A growing number of Korean men fear being wrongfully accused of sexual harassment in crowded public places due to the new zero-tolerance policy for such offenses.
One woman posted an appeal on the Cheong Wa Dae website last Thursday claiming that her husband had been wrongfully accused of groping a woman in a busy restaurant and sentenced to six months behind bars.
Huh Yoon, an attorney, said, "In cases where the account of the victim is the only piece of evidence, courts have no choice but to take it into account."
Last Saturday a group of men created a website seeking to help other men who have been wrongfully accused of sexual harassment. The website attracted more than 1,000 members in just four days. Some men said they make sure to put their hands in full view of others when they ride a crowded subway, while others keep their smartphones in their pockets so that they will not be suspected of taking upskirt pictures.

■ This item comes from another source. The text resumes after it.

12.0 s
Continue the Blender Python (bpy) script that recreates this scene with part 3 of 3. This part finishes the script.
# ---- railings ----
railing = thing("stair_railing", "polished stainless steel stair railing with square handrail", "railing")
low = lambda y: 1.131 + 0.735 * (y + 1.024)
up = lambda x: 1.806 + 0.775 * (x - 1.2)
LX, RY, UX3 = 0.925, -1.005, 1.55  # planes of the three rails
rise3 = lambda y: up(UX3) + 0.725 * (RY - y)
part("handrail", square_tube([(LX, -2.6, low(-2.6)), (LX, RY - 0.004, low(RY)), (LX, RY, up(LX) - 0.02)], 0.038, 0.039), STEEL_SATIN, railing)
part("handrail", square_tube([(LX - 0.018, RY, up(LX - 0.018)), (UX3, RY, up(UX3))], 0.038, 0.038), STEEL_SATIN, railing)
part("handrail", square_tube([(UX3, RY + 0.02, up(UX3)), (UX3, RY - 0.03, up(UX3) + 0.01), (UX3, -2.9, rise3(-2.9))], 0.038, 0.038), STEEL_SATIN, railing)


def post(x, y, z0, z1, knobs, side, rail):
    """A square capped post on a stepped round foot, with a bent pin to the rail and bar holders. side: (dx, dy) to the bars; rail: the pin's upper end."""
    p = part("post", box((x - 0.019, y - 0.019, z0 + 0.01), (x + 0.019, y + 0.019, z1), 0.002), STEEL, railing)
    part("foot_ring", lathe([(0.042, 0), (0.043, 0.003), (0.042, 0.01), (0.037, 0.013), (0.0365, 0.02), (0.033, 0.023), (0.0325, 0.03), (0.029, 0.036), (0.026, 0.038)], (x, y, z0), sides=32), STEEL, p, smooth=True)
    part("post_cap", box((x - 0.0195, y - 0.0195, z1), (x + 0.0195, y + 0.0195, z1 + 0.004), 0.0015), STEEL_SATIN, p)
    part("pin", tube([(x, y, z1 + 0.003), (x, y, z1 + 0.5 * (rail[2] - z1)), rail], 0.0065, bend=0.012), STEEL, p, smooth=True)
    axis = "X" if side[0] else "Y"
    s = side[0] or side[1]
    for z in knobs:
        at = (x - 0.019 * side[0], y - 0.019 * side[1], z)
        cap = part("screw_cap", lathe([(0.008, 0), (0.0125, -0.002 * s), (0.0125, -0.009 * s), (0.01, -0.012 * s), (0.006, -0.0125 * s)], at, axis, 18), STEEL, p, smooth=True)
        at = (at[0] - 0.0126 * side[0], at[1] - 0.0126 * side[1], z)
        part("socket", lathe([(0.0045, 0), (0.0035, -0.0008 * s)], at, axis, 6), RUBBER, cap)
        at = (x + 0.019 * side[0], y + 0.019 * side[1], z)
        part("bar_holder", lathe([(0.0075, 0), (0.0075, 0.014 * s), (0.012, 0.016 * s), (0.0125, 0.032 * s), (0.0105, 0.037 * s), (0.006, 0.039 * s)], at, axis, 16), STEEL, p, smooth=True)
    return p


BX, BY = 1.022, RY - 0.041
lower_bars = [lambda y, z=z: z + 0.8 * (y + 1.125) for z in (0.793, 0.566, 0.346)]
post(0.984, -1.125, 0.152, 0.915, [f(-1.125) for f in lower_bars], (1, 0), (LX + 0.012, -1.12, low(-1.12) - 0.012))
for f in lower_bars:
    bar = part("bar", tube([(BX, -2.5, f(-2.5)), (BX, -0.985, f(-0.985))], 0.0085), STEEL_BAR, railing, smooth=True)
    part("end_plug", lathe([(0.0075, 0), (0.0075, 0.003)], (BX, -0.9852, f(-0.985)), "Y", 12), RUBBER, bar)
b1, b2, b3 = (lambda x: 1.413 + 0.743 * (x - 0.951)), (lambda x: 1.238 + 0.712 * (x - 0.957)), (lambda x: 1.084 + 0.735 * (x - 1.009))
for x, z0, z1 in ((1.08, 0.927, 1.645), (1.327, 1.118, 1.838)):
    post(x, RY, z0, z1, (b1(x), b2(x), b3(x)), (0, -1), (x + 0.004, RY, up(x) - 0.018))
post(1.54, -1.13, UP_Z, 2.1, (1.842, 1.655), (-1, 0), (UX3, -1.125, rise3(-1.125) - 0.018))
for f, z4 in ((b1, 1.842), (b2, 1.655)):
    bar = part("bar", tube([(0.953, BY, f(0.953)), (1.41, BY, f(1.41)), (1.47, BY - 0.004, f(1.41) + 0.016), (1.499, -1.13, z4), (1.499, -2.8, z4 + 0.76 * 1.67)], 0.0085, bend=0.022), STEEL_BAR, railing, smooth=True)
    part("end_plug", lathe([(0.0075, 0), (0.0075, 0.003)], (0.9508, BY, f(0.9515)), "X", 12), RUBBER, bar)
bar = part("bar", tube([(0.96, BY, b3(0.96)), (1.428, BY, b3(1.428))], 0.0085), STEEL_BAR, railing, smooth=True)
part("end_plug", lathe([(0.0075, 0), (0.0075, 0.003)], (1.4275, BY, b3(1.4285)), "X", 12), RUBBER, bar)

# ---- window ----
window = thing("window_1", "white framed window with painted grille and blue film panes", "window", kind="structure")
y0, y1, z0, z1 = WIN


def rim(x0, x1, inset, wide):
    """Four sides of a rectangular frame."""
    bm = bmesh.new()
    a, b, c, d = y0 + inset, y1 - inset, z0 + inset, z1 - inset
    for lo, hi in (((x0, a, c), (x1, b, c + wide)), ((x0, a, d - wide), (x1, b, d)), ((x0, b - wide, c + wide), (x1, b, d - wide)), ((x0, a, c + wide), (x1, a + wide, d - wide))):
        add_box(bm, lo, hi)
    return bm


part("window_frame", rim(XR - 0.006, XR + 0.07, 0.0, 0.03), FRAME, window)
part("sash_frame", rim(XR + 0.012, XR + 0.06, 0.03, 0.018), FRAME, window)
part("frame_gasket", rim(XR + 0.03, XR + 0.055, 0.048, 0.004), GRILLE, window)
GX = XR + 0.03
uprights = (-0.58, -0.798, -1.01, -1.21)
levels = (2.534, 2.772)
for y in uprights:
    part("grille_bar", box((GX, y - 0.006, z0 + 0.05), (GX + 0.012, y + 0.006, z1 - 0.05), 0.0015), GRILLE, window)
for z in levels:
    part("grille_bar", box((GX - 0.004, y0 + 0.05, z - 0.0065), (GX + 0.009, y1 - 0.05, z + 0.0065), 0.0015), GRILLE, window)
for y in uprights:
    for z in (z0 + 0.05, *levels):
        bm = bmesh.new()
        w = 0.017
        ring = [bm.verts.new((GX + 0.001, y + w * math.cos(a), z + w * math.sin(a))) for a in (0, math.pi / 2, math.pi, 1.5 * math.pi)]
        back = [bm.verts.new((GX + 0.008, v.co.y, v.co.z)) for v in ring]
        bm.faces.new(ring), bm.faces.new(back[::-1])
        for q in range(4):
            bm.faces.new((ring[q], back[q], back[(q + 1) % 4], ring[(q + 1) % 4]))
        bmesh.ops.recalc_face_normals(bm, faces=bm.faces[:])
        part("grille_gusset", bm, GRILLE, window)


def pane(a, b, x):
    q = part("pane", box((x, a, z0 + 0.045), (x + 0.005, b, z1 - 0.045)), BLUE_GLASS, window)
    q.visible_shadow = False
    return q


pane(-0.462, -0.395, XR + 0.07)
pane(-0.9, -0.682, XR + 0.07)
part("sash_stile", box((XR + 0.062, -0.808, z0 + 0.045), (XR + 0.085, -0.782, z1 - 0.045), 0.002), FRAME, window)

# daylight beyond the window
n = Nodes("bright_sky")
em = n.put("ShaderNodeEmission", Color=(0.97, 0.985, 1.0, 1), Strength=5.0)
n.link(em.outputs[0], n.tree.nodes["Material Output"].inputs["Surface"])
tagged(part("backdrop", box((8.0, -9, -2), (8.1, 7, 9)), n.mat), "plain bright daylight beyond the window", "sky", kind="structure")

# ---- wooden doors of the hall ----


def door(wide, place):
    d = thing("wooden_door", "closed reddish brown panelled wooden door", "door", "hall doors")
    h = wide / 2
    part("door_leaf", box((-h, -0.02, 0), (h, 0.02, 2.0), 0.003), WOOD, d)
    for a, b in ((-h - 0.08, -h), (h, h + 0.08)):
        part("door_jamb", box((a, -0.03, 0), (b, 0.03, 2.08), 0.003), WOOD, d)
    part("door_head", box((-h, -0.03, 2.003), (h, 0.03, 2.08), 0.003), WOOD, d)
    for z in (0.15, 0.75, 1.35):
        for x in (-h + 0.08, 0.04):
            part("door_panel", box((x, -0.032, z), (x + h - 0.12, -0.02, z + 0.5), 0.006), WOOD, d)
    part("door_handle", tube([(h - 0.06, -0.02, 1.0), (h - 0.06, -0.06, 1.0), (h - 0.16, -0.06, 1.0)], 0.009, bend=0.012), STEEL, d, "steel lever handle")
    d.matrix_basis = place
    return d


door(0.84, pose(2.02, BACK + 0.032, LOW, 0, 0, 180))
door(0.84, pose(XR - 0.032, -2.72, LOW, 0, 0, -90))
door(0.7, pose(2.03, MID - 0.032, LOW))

Last year, 1,094 cases of sexual molestation on subways were investigated by police, up around 30 percent compared to the previous two years. Police launched a major crackdown and more and more women reported such incidents amid the global "Me Too" movement.
Most of the accused were found guilty. Experts say trained officers must be allowed from the onset to analyze the veracity of accounts of both victims and alleged offenders, which is a practice common in advanced countries.

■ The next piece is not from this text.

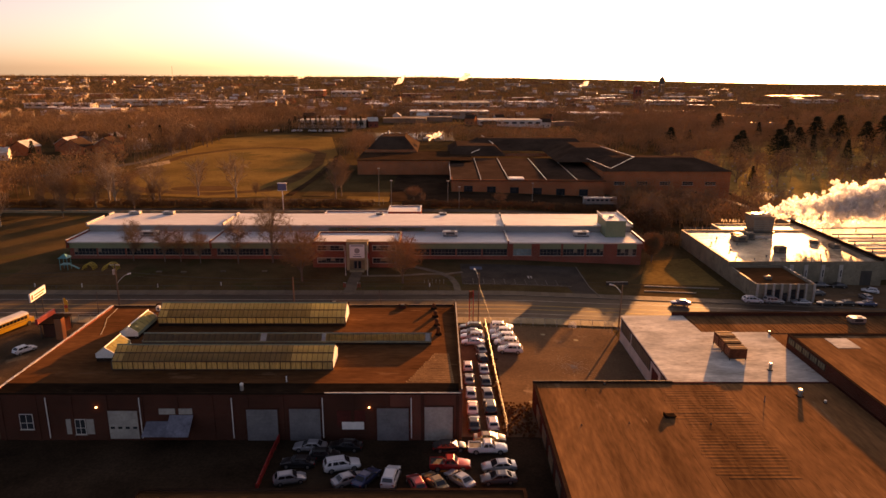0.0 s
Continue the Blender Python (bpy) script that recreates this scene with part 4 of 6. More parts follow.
hall = thing("raised_hall", pose(66, 60, 0), "raised hall with a brown felt roof and clerestory windows", "hall")
block(hall, 66.3, 110, 60, 118.4, -3, 7.2, MAT["brick_dark"], 0.4, None, MAT["roof_felt"], MAT["coping_dark"], 0.12)
for i in range(5):
    window_west(hall, 105.5 + i * 2.5, 107.7 + i * 2.5, 5.75, 6.9, 66.24, 3, "glazing", "bar")
part("roof_patch", boxes((72, 76, 112, 116.5, 7.09, 7.13)), MAT["roof_pale"], hall, "pale patch on the felt", True)
ware = thing("near_warehouse", pose(17.7, 40, 0), "wide warehouse with a brown ribbed felt roof", "warehouse")
block(ware, 17.7, 66.25, 30, 102.95, -1.0, 5.05, MAT["brick_dark"], 0.4, None, MAT["roof_felt"], None, 0.1)
part("coping", boxes((17.6, 40.2, 102.5, 103.0, 5.052, 5.2), (17.6, 18.1, 30, 102.5, 5.052, 5.14)), MAT["coping_dark"], ware, "tarred parapet coping", True)
for k in range(24):
    part("coping_tile", boxes((17.7 + k * 0.93, 18.52 + k * 0.93, 102.88, 103.03, 5.203, 5.24 + coping_rng.uniform(0, 0.03))), MAT["coping_dull"], ware, "", True)
rib_rng = random.Random(4)
for i in range(30):
    x = 18.7 + i * 1.58 + rib_rng.uniform(-0.25, 0.25)
    y = 30.6
    while y < 101:
        e = min(102.4, y + rib_rng.uniform(6, 20))
        part("felt_lap", boxes((x - 0.03 + rib_rng.uniform(-0.06, 0.06), x + rib_rng.uniform(0.08, 0.3), y, e - rib_rng.uniform(0.02, 2.5), 4.951, 4.953 + rib_rng.uniform(0.002, 0.011))), MAT["roof_felt"], ware, "", True)
        y = e
# wrinkled felt running across the laps
for i in range(33):
    y = 75.5 + i * 0.8 + rib_rng.uniform(-0.08, 0.08)
    h = rib_rng.uniform(0.018, 0.045)
    for x0, x1 in ((37.4 + rib_rng.uniform(-0.6, 1.2), 41.6 + rib_rng.uniform(-0.5, 0.4)), (42.2 + rib_rng.uniform(-0.4, 0.6), 47.4 + rib_rng.uniform(-1.0, 0.9))):
        bm = bmesh.new()
        along_x(bm, [(y - 0.12, 4.935)] + [(y + 0.82 * k / 8, 4.946 + h * math.sin(math.pi * k / 8) ** 2) for k in range(9)] + [(y + 0.94, 4.935)], x0, x1)
        shade(part("felt_wrinkle", bm, MAT["roof_felt"], ware, "", True).data, 60)
for y in (70, 76, 82, 88, 94):
    window_west(ware, y, y + 3.6, 1.6, 3.8, 17.64, 4, "glazing_grey", "bar")
t = thing("rooftop_plant", pose(54.9, 116.0, 4.6), "rusty orange rooftop plant box on steel legs", "plant unit")
for i in range(3):
    y = -3.6 + i * 2.55
    bx = part("casing", boxes((-1.5, 1.5, y, y + 2.4, 0.5 - (0.1 if i == 0 else 0), 2.55 - 0.35 * (2 - i) * 0.5)), MAT["rust_dark"], t, "rusty louvred casing")
    for k in range(5):
        part("louvre", boxes((-1.56, -1.5, y + 0.15, y + 2.25, 0.7 + k * 0.3, 0.86 + k * 0.3)), MAT["rust"], bx)
    for k in range(2):
        part("seam", boxes((-1.52, 1.52, y + 0.6 + k * 1.1, y + 0.7 + k * 1.1, 2.55 - 0.35 * (2 - i) * 0.5, 2.61 - 0.35 * (2 - i) * 0.5)), MAT["rust"], bx)
for x in (-1.4, 1.4):
    for y in (-3.5, 0, 3.9):
        bm = bmesh.new()
        tube(bm, (x, y, 0), (x, y, 0.5), 0.09, n=6)
        part("leg", bm, MAT["dark_metal"], t)
for y in (-3.6, 3.9):
    part("rail", boxes((-1.5, 1.5, y, y + 0.15, 0.3, 0.45)), MAT["dark_metal"], t)


def vent_post(x, y, z, h, label, r=0.16):
    t = thing("vent_post", pose(x, y, z), label, "roof vent", "vents on the felt roofs")
    bm = bmesh.new()
    tube(bm, (0, 0, 0), (0, 0, h), r, n=10)
    part("vent_pipe", bm, MAT["frame_grey"], t)
    part("flashing", boxes((-r * 1.5, r * 1.5, -r * 1.5, r * 1.5, 0, 0.05)), MAT["tar_black"], t)
    bm = bmesh.new()
    tube(bm, (0, 0, h), (0, 0, h + r * 0.9), r * 1.4, r * 1.0, 10)
    part("cap", bm, MAT["galv"] if r > 0.15 else MAT["rust_dark"], t)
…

Yoon Kyoung, an attorney who used to be a judge, said, "It is difficult for men who are wrongfully accused to seek damages from the state, so extra care needs to be taken during the arrest process and in obtaining testimony."
Sexual harassment allegations tend to have a devastating impact on the personal and professional lives of the accused, and even though such offenses are rife in Korea, that does not mean that every individual who is accused of them is automatically guilty.